## Given information
....

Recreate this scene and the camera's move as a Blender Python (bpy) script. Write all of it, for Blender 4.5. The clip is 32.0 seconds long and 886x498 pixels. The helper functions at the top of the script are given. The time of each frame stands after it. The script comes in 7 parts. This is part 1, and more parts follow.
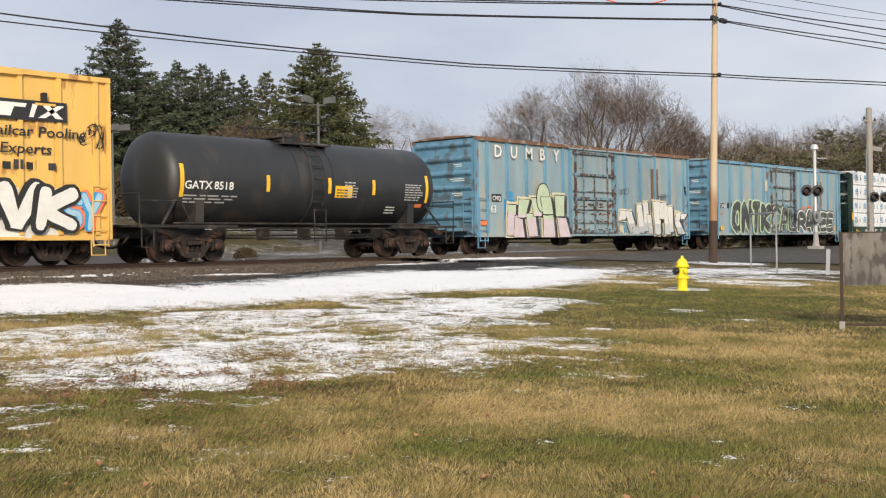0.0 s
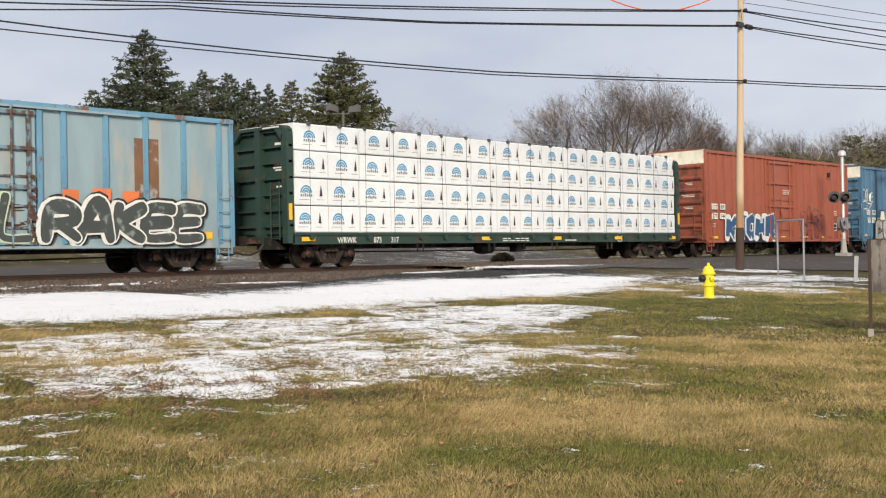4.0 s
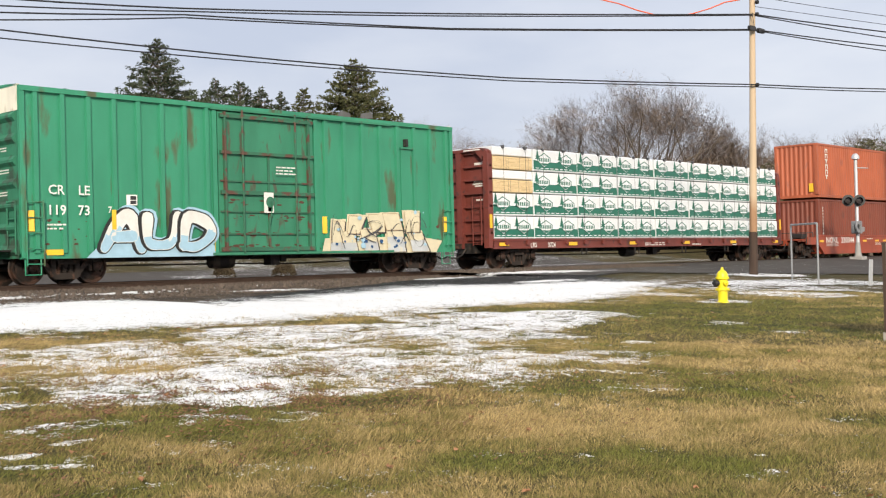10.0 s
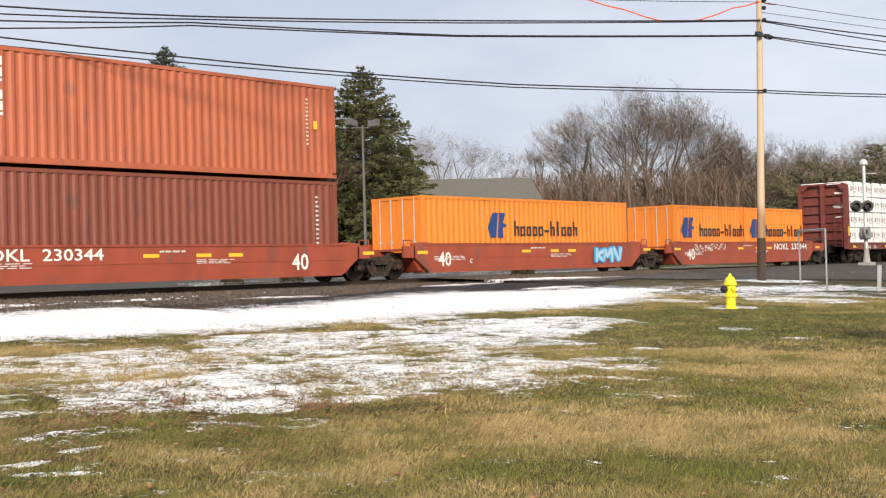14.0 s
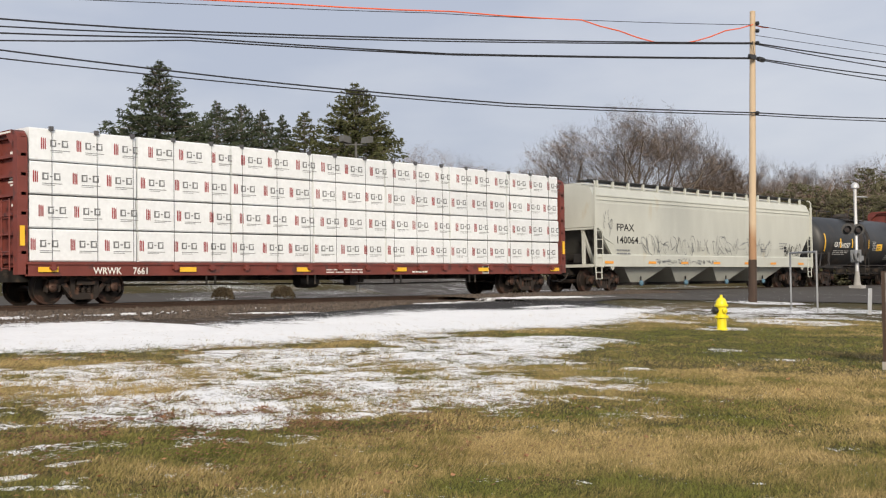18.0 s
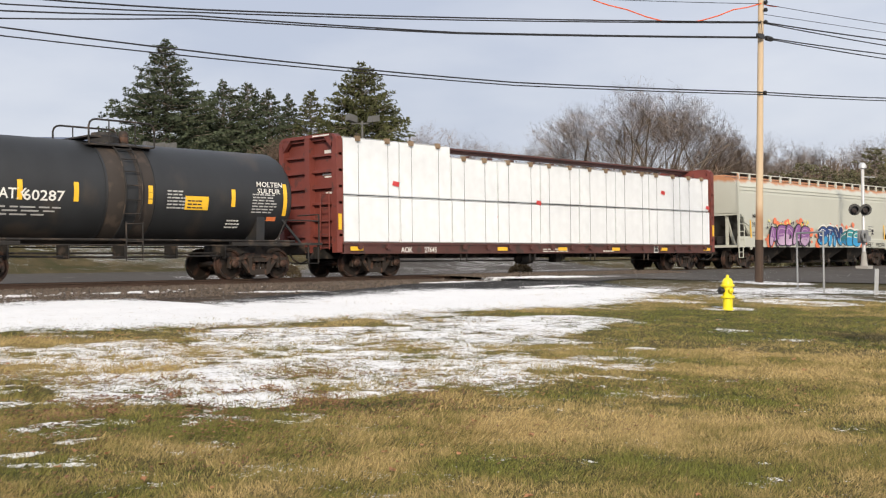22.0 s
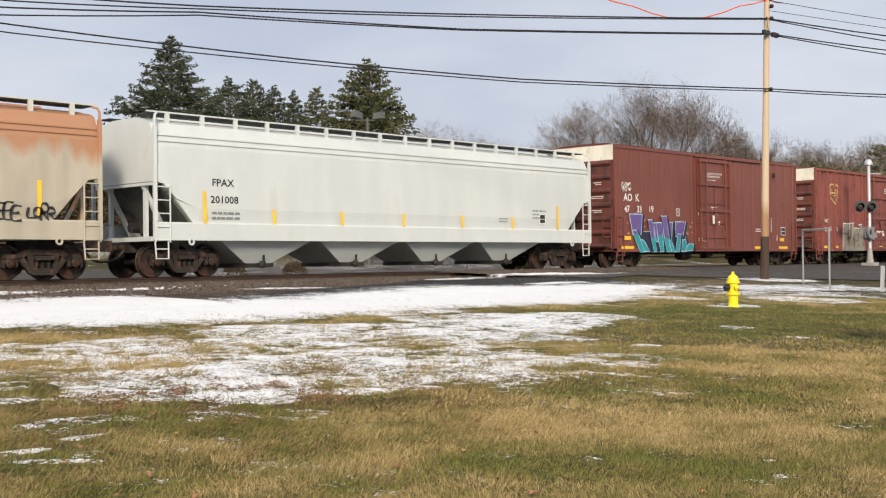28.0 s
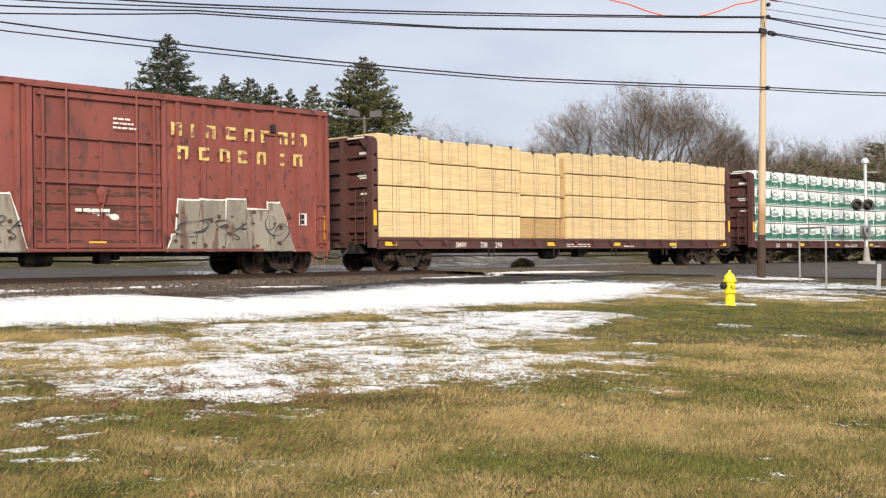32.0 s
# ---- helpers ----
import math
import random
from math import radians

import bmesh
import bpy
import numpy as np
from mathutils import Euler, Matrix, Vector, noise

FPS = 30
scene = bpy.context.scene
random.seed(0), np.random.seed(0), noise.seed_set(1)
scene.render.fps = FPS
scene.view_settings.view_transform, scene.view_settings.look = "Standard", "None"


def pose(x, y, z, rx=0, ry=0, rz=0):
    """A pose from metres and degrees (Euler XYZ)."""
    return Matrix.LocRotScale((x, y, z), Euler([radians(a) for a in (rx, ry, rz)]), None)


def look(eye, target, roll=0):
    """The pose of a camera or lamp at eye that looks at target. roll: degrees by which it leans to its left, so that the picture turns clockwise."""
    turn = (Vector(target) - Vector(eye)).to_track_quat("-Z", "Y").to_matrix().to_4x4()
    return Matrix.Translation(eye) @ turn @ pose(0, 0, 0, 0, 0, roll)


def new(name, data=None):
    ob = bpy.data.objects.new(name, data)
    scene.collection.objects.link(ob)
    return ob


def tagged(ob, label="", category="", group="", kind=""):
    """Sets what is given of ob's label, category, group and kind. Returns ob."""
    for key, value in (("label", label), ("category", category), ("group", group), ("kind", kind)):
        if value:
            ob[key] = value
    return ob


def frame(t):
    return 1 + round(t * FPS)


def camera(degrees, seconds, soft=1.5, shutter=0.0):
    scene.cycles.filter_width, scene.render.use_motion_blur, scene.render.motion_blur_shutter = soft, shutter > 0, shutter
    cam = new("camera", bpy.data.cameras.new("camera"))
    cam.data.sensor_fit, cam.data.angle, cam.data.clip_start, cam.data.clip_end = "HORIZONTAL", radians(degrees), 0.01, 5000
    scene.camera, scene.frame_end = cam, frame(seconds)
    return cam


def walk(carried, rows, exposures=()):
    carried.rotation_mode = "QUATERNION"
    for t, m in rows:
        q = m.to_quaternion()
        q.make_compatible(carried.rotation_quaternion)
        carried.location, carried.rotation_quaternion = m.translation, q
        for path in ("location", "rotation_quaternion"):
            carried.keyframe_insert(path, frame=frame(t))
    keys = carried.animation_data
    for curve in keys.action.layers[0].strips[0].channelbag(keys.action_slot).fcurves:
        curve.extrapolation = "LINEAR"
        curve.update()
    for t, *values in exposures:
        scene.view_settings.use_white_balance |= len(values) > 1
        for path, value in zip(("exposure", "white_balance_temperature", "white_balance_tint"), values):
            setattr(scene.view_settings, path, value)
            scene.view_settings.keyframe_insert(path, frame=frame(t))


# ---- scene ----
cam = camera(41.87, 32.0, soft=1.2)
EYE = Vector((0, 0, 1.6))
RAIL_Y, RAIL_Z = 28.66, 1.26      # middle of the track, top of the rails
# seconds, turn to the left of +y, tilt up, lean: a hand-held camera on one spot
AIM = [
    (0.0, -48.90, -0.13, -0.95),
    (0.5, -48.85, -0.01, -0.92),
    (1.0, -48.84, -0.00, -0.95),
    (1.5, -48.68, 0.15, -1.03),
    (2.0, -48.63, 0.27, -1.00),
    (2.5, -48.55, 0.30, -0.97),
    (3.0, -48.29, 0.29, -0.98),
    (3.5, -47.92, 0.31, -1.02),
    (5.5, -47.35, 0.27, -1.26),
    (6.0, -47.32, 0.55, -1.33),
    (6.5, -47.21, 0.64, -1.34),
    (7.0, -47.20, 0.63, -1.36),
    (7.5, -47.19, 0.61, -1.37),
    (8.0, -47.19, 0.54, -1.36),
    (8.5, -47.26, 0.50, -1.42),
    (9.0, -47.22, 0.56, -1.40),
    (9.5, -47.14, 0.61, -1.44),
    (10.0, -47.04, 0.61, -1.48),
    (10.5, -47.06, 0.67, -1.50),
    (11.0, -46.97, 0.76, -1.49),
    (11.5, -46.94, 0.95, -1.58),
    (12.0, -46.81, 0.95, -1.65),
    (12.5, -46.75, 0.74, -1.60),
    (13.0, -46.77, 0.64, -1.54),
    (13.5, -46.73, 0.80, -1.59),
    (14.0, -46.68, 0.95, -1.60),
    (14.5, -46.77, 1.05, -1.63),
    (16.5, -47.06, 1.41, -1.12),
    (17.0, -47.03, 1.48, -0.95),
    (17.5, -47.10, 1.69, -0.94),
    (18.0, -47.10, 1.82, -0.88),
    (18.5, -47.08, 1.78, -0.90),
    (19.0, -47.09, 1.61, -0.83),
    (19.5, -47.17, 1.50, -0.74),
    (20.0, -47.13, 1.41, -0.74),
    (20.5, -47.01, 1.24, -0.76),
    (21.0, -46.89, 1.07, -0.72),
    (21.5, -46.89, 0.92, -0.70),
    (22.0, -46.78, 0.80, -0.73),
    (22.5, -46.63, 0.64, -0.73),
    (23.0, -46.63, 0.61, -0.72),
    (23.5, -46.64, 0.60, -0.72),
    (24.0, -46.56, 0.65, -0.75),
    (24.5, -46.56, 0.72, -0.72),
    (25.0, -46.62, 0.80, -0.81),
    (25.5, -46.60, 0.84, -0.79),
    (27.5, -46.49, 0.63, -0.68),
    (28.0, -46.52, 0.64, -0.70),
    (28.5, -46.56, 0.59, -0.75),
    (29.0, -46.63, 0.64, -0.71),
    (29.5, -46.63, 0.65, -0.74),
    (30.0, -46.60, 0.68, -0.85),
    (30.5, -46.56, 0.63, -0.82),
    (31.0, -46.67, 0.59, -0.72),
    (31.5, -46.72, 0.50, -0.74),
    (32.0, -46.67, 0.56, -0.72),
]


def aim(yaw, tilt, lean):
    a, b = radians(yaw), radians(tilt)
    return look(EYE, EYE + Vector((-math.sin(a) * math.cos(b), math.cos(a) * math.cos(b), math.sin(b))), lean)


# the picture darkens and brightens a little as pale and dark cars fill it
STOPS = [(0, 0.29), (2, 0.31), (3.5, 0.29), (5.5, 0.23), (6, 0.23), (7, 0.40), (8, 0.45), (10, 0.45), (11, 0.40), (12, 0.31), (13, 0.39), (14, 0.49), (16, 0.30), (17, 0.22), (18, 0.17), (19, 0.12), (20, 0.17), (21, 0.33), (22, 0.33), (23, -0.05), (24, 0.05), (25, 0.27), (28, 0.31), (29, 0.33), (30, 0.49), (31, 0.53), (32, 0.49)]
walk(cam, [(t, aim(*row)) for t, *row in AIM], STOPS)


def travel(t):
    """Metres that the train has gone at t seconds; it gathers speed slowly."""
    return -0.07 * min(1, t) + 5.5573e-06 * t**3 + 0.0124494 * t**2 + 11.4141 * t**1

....

## What to produce
Skip every picture and transcribe the data above exactly.

## Response to the exercise
Recreate this scene and the camera's move as a Blender Python (bpy) script. Write all of it, for Blender 4.5. The clip is 32.0 seconds long and 886x498 pixels. The helper functions at the top of the script are given. The time of each frame stands after it. The script comes in 7 parts. This is part 1, and more parts follow.
0.0 s
4.0 s
10.0 s
14.0 s
18.0 s
22.0 s
28.0 s
32.0 s
# ---- helpers ----
import math
import random
from math import radians

import bmesh
import bpy
import numpy as np
from mathutils import Euler, Matrix, Vector, noise

FPS = 30
scene = bpy.context.scene
random.seed(0), np.random.seed(0), noise.seed_set(1)
scene.render.fps = FPS
scene.view_settings.view_transform, scene.view_settings.look = "Standard", "None"


def pose(x, y, z, rx=0, ry=0, rz=0):
    """A pose from metres and degrees (Euler XYZ)."""
    return Matrix.LocRotScale((x, y, z), Euler([radians(a) for a in (rx, ry, rz)]), None)


def look(eye, target, roll=0):
    """The pose of a camera or lamp at eye that looks at target. roll: degrees by which it leans to its left, so that the picture turns clockwise."""
    turn = (Vector(target) - Vector(eye)).to_track_quat("-Z", "Y").to_matrix().to_4x4()
    return Matrix.Translation(eye) @ turn @ pose(0, 0, 0, 0, 0, roll)


def new(name, data=None):
    ob = bpy.data.objects.new(name, data)
    scene.collection.objects.link(ob)
    return ob


def tagged(ob, label="", category="", group="", kind=""):
    """Sets what is given of ob's label, category, group and kind. Returns ob."""
    for key, value in (("label", label), ("category", category), ("group", group), ("kind", kind)):
        if value:
            ob[key] = value
    return ob


def frame(t):
    return 1 + round(t * FPS)


def camera(degrees, seconds, soft=1.5, shutter=0.0):
    scene.cycles.filter_width, scene.render.use_motion_blur, scene.render.motion_blur_shutter = soft, shutter > 0, shutter
    cam = new("camera", bpy.data.cameras.new("camera"))
    cam.data.sensor_fit, cam.data.angle, cam.data.clip_start, cam.data.clip_end = "HORIZONTAL", radians(degrees), 0.01, 5000
    scene.camera, scene.frame_end = cam, frame(seconds)
    return cam


def walk(carried, rows, exposures=()):
    carried.rotation_mode = "QUATERNION"
    for t, m in rows:
        q = m.to_quaternion()
        q.make_compatible(carried.rotation_quaternion)
        carried.location, carried.rotation_quaternion = m.translation, q
        for path in ("location", "rotation_quaternion"):
            carried.keyframe_insert(path, frame=frame(t))
    keys = carried.animation_data
    for curve in keys.action.layers[0].strips[0].channelbag(keys.action_slot).fcurves:
        curve.extrapolation = "LINEAR"
        curve.update()
    for t, *values in exposures:
        scene.view_settings.use_white_balance |= len(values) > 1
        for path, value in zip(("exposure", "white_balance_temperature", "white_balance_tint"), values):
            setattr(scene.view_settings, path, value)
            scene.view_settings.keyframe_insert(path, frame=frame(t))


# ---- scene ----
cam = camera(41.87, 32.0, soft=1.2)
EYE = Vector((0, 0, 1.6))
RAIL_Y, RAIL_Z = 28.66, 1.26      # middle of the track, top of the rails
# seconds, turn to the left of +y, tilt up, lean: a hand-held camera on one spot
AIM = [
    (0.0, -48.90, -0.13, -0.95),
    (0.5, -48.85, -0.01, -0.92),
    (1.0, -48.84, -0.00, -0.95),
    (1.5, -48.68, 0.15, -1.03),
    (2.0, -48.63, 0.27, -1.00),
    (2.5, -48.55, 0.30, -0.97),
    (3.0, -48.29, 0.29, -0.98),
    (3.5, -47.92, 0.31, -1.02),
    (5.5, -47.35, 0.27, -1.26),
    (6.0, -47.32, 0.55, -1.33),
    (6.5, -47.21, 0.64, -1.34),
    (7.0, -47.20, 0.63, -1.36),
    (7.5, -47.19, 0.61, -1.37),
    (8.0, -47.19, 0.54, -1.36),
    (8.5, -47.26, 0.50, -1.42),
    (9.0, -47.22, 0.56, -1.40),
    (9.5, -47.14, 0.61, -1.44),
    (10.0, -47.04, 0.61, -1.48),
    (10.5, -47.06, 0.67, -1.50),
    (11.0, -46.97, 0.76, -1.49),
    (11.5, -46.94, 0.95, -1.58),
    (12.0, -46.81, 0.95, -1.65),
    (12.5, -46.75, 0.74, -1.60),
    (13.0, -46.77, 0.64, -1.54),
    (13.5, -46.73, 0.80, -1.59),
    (14.0, -46.68, 0.95, -1.60),
    (14.5, -46.77, 1.05, -1.63),
    (16.5, -47.06, 1.41, -1.12),
    (17.0, -47.03, 1.48, -0.95),
    (17.5, -47.10, 1.69, -0.94),
    (18.0, -47.10, 1.82, -0.88),
    (18.5, -47.08, 1.78, -0.90),
    (19.0, -47.09, 1.61, -0.83),
    (19.5, -47.17, 1.50, -0.74),
    (20.0, -47.13, 1.41, -0.74),
    (20.5, -47.01, 1.24, -0.76),
    (21.0, -46.89, 1.07, -0.72),
    (21.5, -46.89, 0.92, -0.70),
    (22.0, -46.78, 0.80, -0.73),
    (22.5, -46.63, 0.64, -0.73),
    (23.0, -46.63, 0.61, -0.72),
    (23.5, -46.64, 0.60, -0.72),
    (24.0, -46.56, 0.65, -0.75),
    (24.5, -46.56, 0.72, -0.72),
    (25.0, -46.62, 0.80, -0.81),
    (25.5, -46.60, 0.84, -0.79),
    (27.5, -46.49, 0.63, -0.68),
    (28.0, -46.52, 0.64, -0.70),
    (28.5, -46.56, 0.59, -0.75),
    (29.0, -46.63, 0.64, -0.71),
    (29.5, -46.63, 0.65, -0.74),
    (30.0, -46.60, 0.68, -0.85),
    (30.5, -46.56, 0.63, -0.82),
    (31.0, -46.67, 0.59, -0.72),
    (31.5, -46.72, 0.50, -0.74),
    (32.0, -46.67, 0.56, -0.72),
]


def aim(yaw, tilt, lean):
    a, b = radians(yaw), radians(tilt)
    return look(EYE, EYE + Vector((-math.sin(a) * math.cos(b), math.cos(a) * math.cos(b), math.sin(b))), lean)


# the picture darkens and brightens a little as pale and dark cars fill it
STOPS = [(0, 0.29), (2, 0.31), (3.5, 0.29), (5.5, 0.23), (6, 0.23), (7, 0.40), (8, 0.45), (10, 0.45), (11, 0.40), (12, 0.31), (13, 0.39), (14, 0.49), (16, 0.30), (17, 0.22), (18, 0.17), (19, 0.12), (20, 0.17), (21, 0.33), (22, 0.33), (23, -0.05), (24, 0.05), (25, 0.27), (28, 0.31), (29, 0.33), (30, 0.49), (31, 0.53), (32, 0.49)]
walk(cam, [(t, aim(*row)) for t, *row in AIM], STOPS)


def travel(t):
    """Metres that the train has gone at t seconds; it gathers speed slowly."""
    return -0.07 * min(1, t) + 5.5573e-06 * t**3 + 0.0124494 * t**2 + 11.4141 * t**1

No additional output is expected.